Mais ce n'est pas le principe de mémorisation en soi qui est mauvais, affirme Buzan. Le problème, c'est que la pratique de l'assimilation par la répétition, sans aucune réflexion, a corrompu l'éducation. « Ce qui s'est passé au cours du siècle dernier, explique-t-il, c'est que nous avons défini la mémoire de façon incorrecte, nous l'avons comprise de façon incomplète et nous l'avons utilisée de façon inadaptée. Et puis nous avons condamné la mémorisation, arguant qu'elle ne donnait aucun résultat et qu'elle ne procurait pas de plaisir. » Si la vieille méthode du matraquage — l'apprentissage par cœur et par bourrage de crâne — permet tout juste de fixer des impressions provisoires sur nos cerveaux par la force brute de la répétition, l'art de la mémoire propose des techniques élégantes qui servent à acquérir véritablement le savoir. « Des techniques plus rapides, moins pénibles, capables de produire des souvenirs durables », précise Buzan.
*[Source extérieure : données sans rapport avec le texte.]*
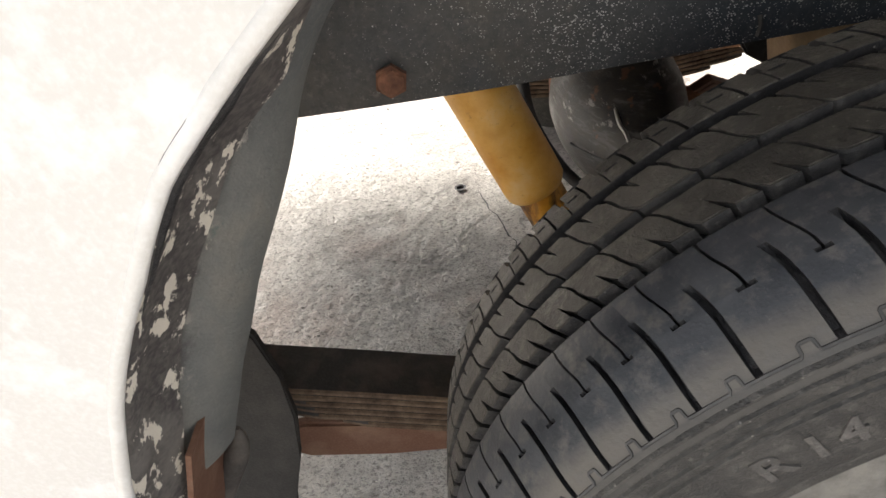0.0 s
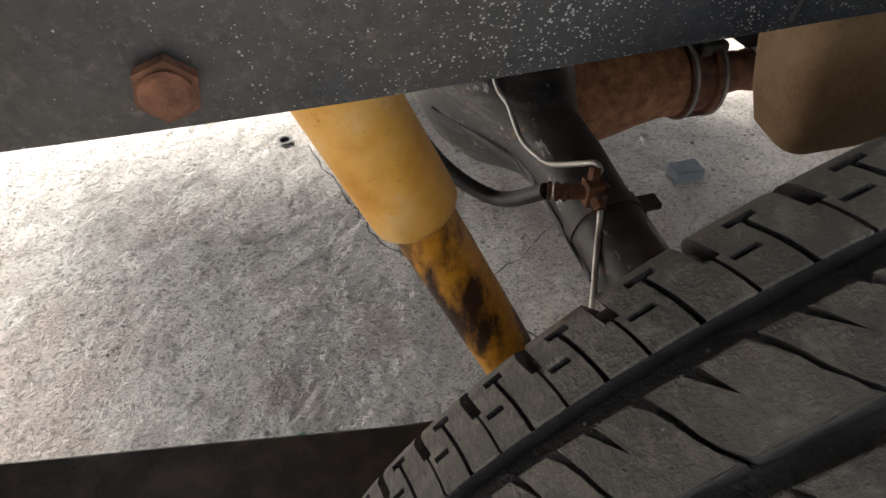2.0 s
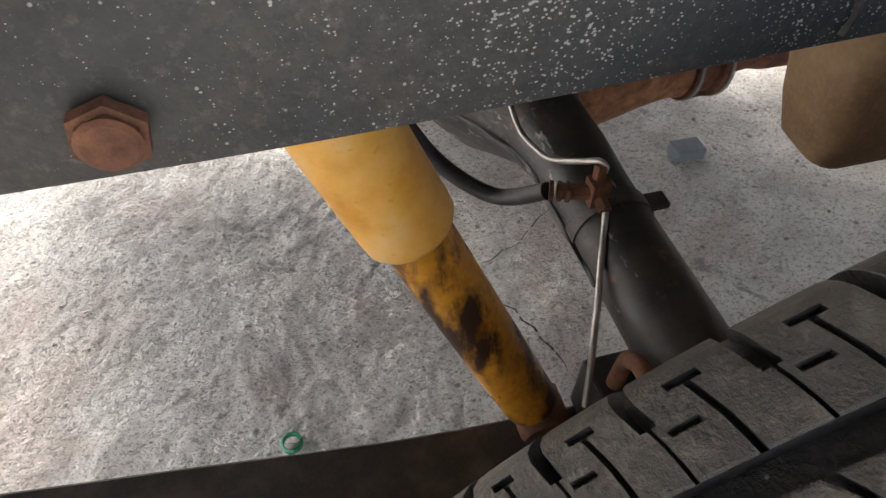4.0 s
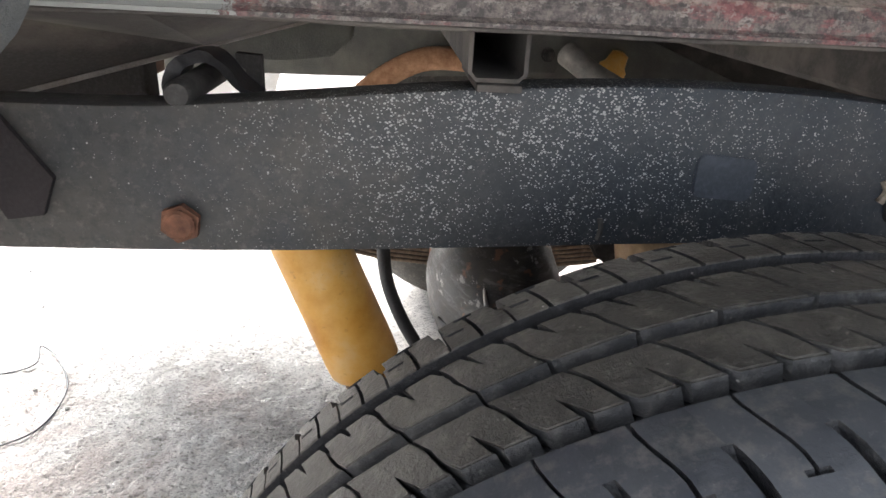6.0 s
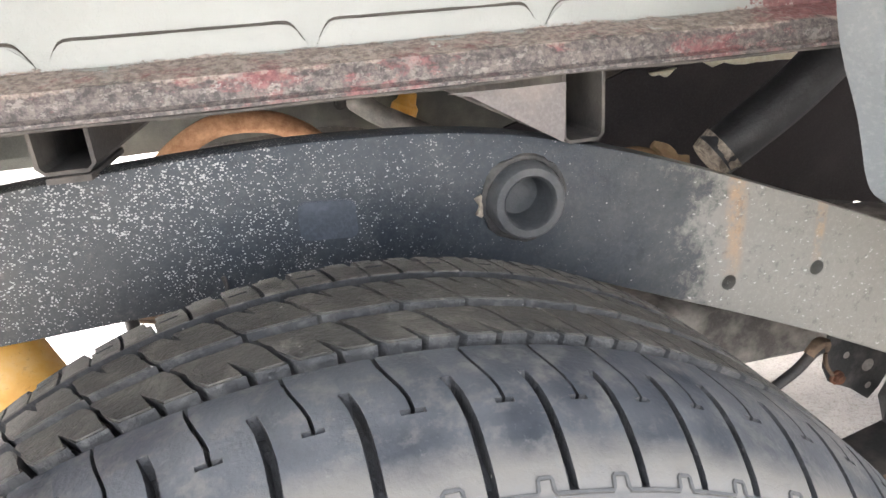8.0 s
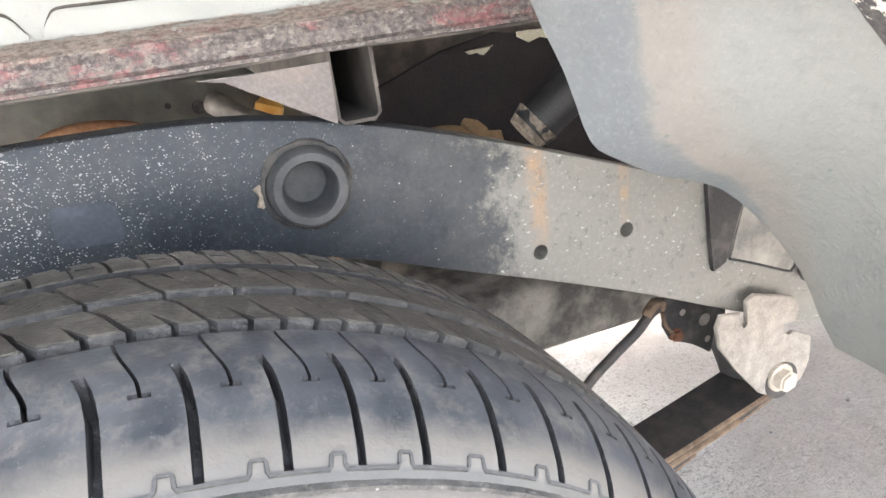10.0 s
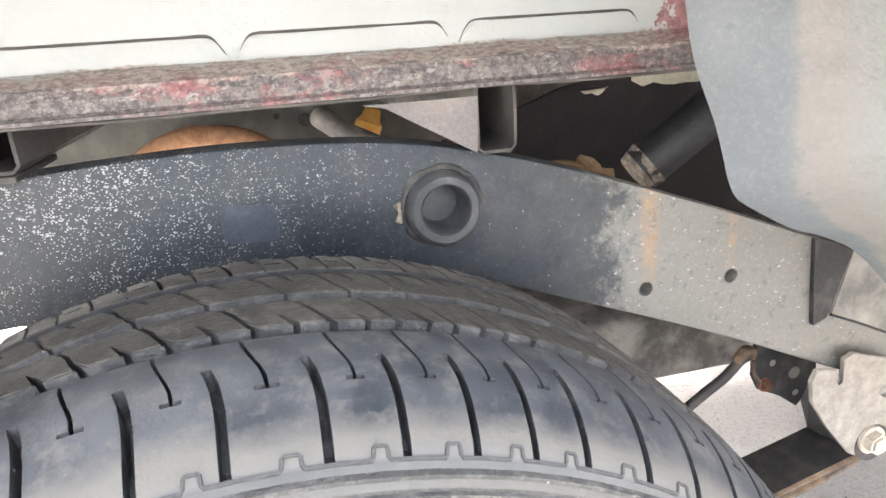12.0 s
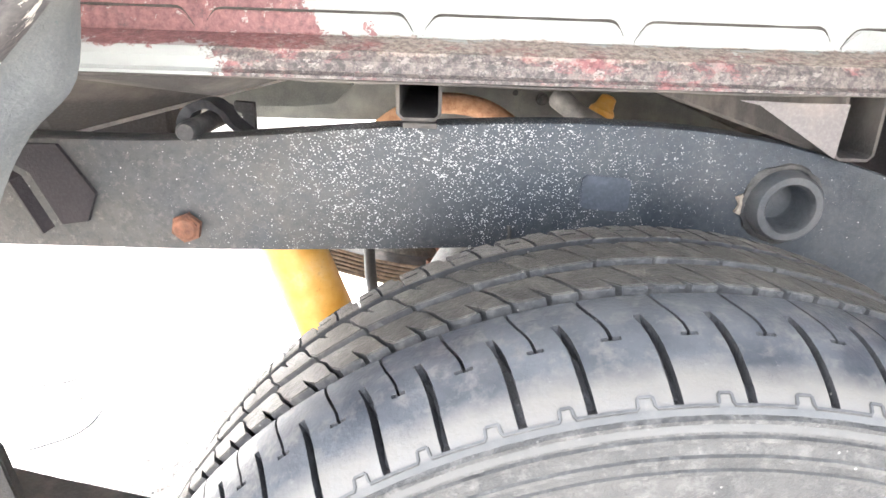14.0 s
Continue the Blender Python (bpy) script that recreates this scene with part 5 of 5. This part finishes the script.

« Le cerveau est comme un muscle », m'affirma-t-il lors de notre première discussion. Et l'entraînement de la mémoire est une forme d'exercice mental qui rend le cerveau plus performant, plus rapide et plus agile au fil du temps. Cette idée remonte aux origines mêmes du travail de la mémoire. Selon les orateurs romains, l'art de la mémoire — l'assimilation et l'agencement corrects du savoir par l'esprit — était un instrument essentiel pour l'invention de nouvelles idées. 

Aujourd'hui, la notion d'exercice mental s'est beaucoup répandue dans l'imaginaire populaire. Les programmes de gymnastique cérébrale et d'entraînement de la mémoire connaissent un engouement croissant — en 2008, dans ce domaine, l'industrie des logiciels pesait deux cent soixante-cinq millions de dollars. Ce phénomène est sans doute une conséquence des recherches scientifiques qui ont montré que les personnes âgées qui font fonctionner leur cerveau en jouant aux échecs ou en remplissant des grilles de mots croisés augmentent leurs chances d'échapper à la maladie d'Alzheimer et à la démence sénile ; il atteste aussi, de façon plus générale, l'immense sentiment d'insécurité qu'éprouve la génération des baby-boomers à l'idée de perdre la boule. Mais s'il est aujourd'hui prouvé que l'activité intellectuelle aide à lutter contre la démence, les affirmations pleines d'emphase de Tony Buzan sur les bienfaits collatéraux de la « musculation cérébrale » ont tout de même de quoi inspirer une légère dose de scepticisme. D'un autre côté, il était difficile d'en contredire les résultats, car je venais tout juste de voir un concurrent du championnat âgé de quarante-sept ans réciter correctement une liste de cent mots aléatoires qu'il avait mémorisés seulement quelques minutes plus tôt.

Voilà. C’est tout pour le moment. Amitiés à tous.